Sitting down with PYMNTS on Wednesday, the minister said that Brexit offers both challenge and opportunity for his country, even as several questions remain about how Brexit may eventually take shape, impacting everything from financial services to trade.

“There’s a misconception that some countries are trying to benefit from the divorce” put in motion by Brexit, he said. “I don’t use the term ‘benefit’ at all. What I do is I try to explain … that there are companies that may have serious difficulties that are U.K.-based that in a short period of time potentially will not have the opportunity to passport into EU 27.”

And here it is that some uncertainty reigns.

“Negotiations are happening,” he told PYMNTS, with a nod toward a June summit in Brussels that, in part, would deal with trade and issues tied to the Irish border.

Touching on trade between Ireland and the U.K., D’Arcy noted that the value at stake is significant, as trading activity is worth as much as one billion euros weekly. “If there is really a hard border, it is difficult to know how that will play out,” he told PYMNTS, and there is no surety as to what tariffs might look like.

He mentioned the “backstop agreement” reached earlier this year between the U.K. and the European Union and Britain, dictating that there be no “hard” border on the island. That agreement would also mean that Northern Ireland would be tied to the EU’s trade rules.

But D’Arcy also said he would not hazard a guess as to what the outcome might be. Noting his friends on both sides of the political corridor in Westminster, he added, “it is a difficult period right now. It is hopeful that common sense will prevail and a deal will be arranged.”

It is in financial services that Ireland will see continued traction, and attraction, as companies across the spectrum look for continued presence within the EU. As has been widely reported, some financial marquee names, such as Merrill Lynch and JPMorgan Chase, have said they are bringing at least some of their operations to Dublin.

Last year, too, the Bank of China established branch operations in Dublin. The move may be a tip of the hat to Ireland’s arguably central location between the U.S. and Asia. More on that later, but D’Arcy was quick to point out to PYMNTS that the shift by financial firms to bring operations and assets to bear in Ireland does not signal an emergence, but rather a continuation.

I would say that Ireland isn’t becoming a hub – Ireland is a hub,” D’Arcy said. He noted that 4.2 trillion euros of assets were under management in Ireland at the end of last year, cutting across banking, reinsurance, FinTech and any number of subsets across the financial arena.

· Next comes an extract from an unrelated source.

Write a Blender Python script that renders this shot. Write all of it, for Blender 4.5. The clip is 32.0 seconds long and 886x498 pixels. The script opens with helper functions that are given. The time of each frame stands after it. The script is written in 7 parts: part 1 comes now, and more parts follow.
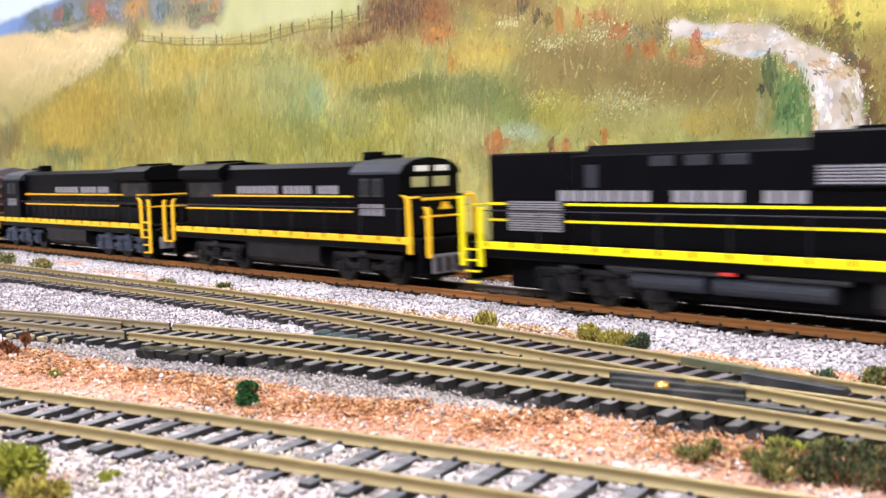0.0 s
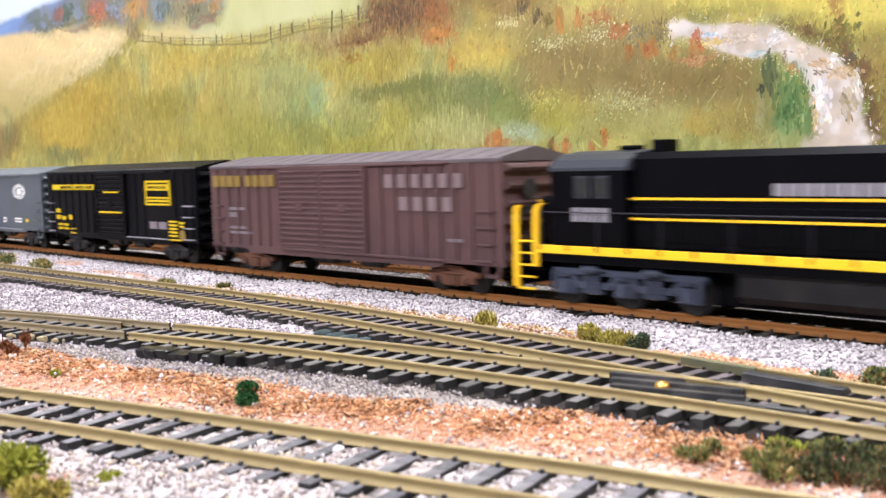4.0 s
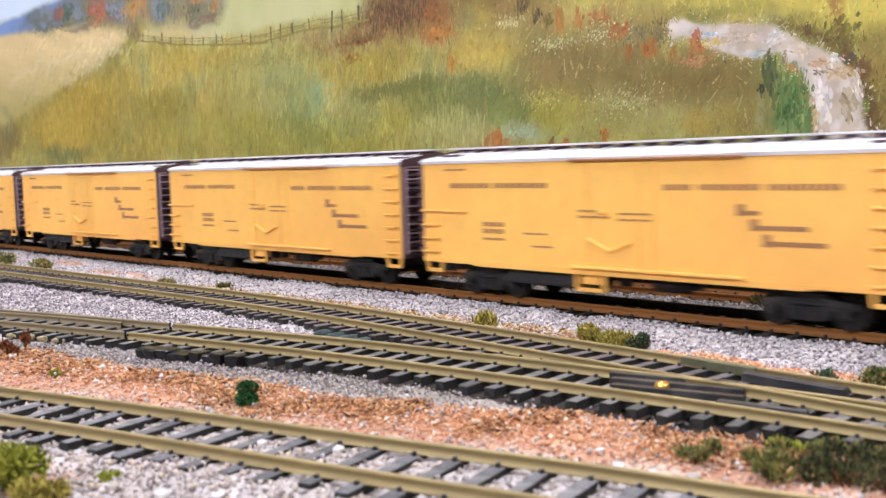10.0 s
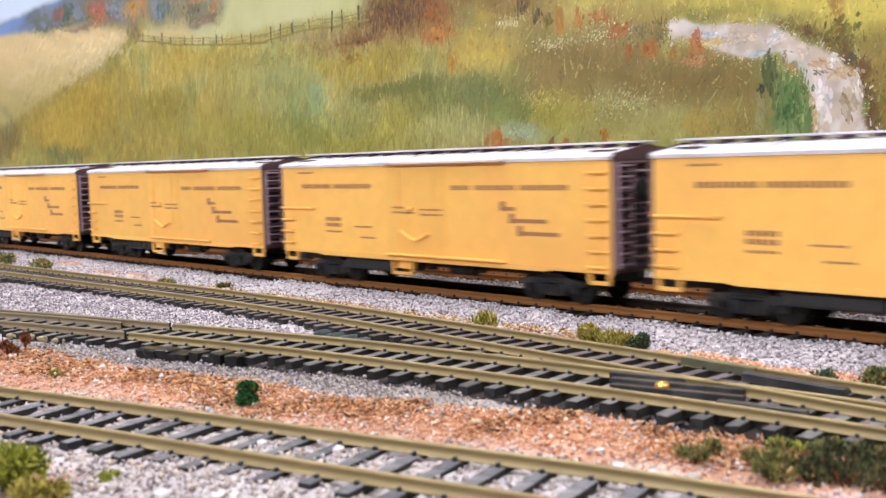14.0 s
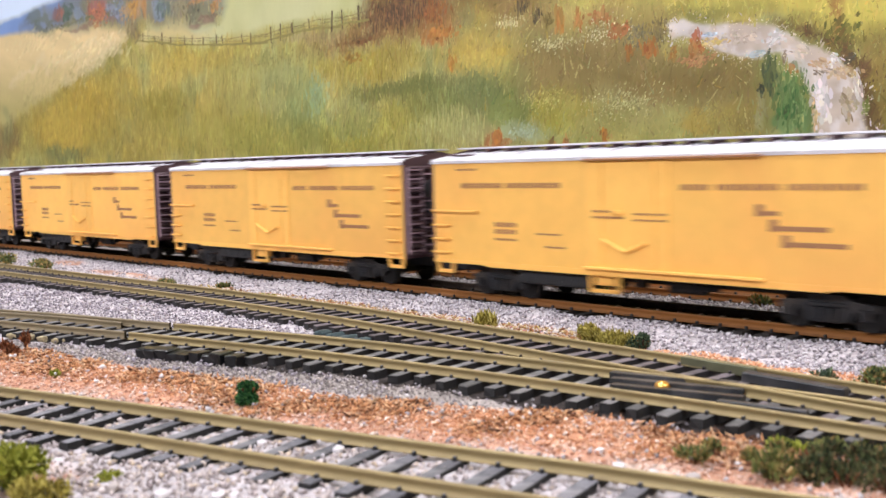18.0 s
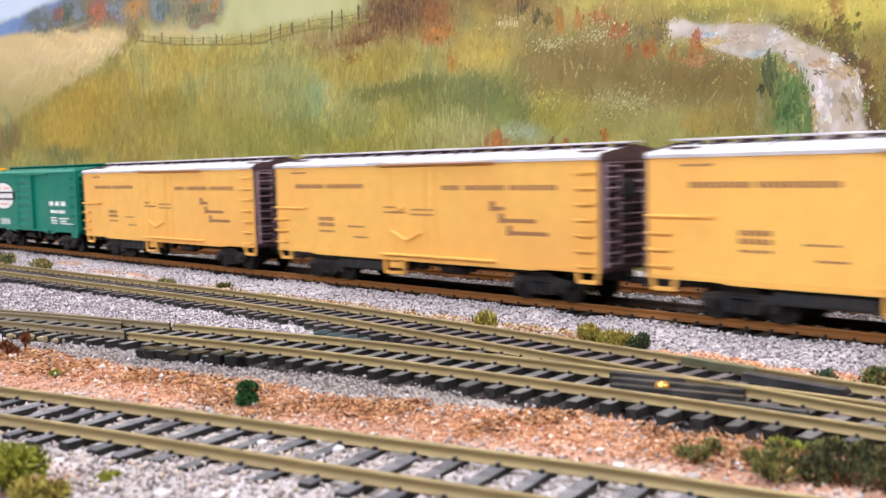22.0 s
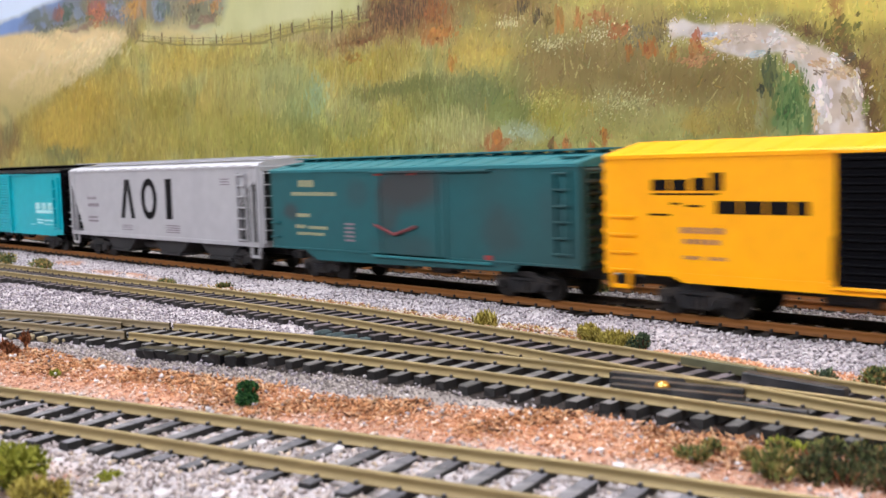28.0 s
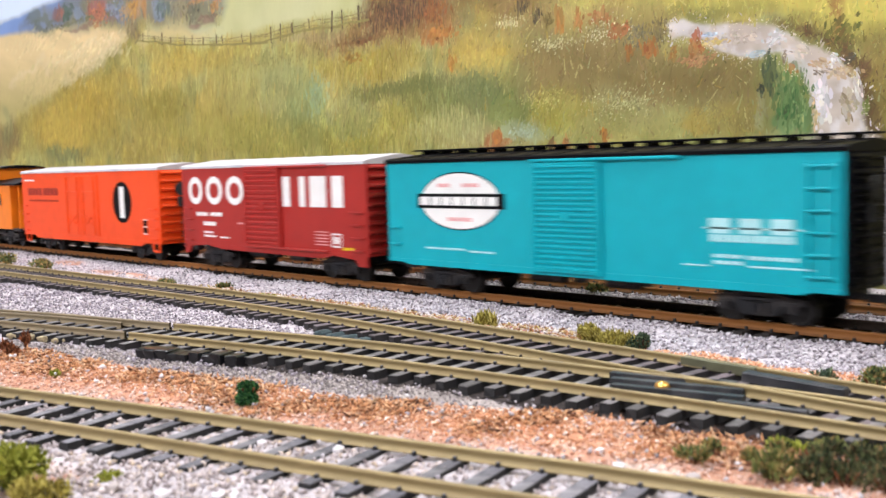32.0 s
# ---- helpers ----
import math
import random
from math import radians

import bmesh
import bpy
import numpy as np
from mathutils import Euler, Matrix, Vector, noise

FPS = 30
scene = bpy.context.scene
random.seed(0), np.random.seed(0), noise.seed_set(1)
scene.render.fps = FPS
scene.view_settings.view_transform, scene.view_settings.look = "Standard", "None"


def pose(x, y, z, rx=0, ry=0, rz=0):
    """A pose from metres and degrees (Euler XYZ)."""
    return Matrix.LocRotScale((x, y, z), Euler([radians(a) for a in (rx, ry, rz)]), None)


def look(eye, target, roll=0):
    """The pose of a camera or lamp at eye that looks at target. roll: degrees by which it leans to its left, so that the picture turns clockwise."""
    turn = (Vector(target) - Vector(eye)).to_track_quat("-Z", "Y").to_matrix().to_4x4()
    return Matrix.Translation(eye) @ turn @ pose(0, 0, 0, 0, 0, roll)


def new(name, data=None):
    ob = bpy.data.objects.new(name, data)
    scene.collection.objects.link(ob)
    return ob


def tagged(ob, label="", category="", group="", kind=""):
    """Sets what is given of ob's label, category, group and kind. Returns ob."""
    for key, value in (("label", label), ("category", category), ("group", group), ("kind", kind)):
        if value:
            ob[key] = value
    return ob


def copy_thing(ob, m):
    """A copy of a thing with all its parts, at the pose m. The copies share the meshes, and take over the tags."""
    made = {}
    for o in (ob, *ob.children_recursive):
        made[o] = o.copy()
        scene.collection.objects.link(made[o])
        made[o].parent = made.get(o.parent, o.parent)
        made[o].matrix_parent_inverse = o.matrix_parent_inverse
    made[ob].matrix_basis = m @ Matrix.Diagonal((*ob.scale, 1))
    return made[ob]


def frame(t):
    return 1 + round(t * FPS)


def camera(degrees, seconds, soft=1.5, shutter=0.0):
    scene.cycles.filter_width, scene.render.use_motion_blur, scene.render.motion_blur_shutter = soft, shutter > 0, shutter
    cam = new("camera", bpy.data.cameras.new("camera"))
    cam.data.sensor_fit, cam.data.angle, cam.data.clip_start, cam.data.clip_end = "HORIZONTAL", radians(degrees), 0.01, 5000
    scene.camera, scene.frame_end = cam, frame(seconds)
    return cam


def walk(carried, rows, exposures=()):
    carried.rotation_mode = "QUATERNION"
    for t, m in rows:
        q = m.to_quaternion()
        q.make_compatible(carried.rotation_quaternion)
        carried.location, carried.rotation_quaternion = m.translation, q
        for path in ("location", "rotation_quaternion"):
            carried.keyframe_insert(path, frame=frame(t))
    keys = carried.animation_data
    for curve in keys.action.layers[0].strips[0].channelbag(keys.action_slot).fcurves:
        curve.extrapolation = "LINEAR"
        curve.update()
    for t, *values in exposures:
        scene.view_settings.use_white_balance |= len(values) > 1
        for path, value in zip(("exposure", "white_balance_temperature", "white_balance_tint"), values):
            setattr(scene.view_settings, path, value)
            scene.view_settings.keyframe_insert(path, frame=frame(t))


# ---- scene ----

Against the sea changes wrought by Brexit, D’Arcy also stated that “we’ve been strong in expressing the view that we can be not just the gateway, but the bridge between the East, [including] China … in relation to trade and the U.S. (thus having a positive impact on the latter).

“If you get on a plane to Dublin and fly to Beijing, it’s 11 hours,” he continued. “If you get on a plane in Dublin and fly to Los Angeles, it is about 11 hours.” He also noted that common law and common language between the U.S., the U.K. and Ireland may also auger well for shared resources.

Asked about FinTech, D’Arcy seemed sanguine on businesses using technology to transform financial services even post Brexit. “You don’t stop innovation,” he said.  “You don’t put the genie back in the bottle.”  He noted that firms as diverse as Google, Apple, Square and Stripe have based their EMEA-focused operations in Ireland, including, in some cases, research and development focused activities. “The technology is there, and it’s moving, and it’s all over the world, not just in Europe,” he said.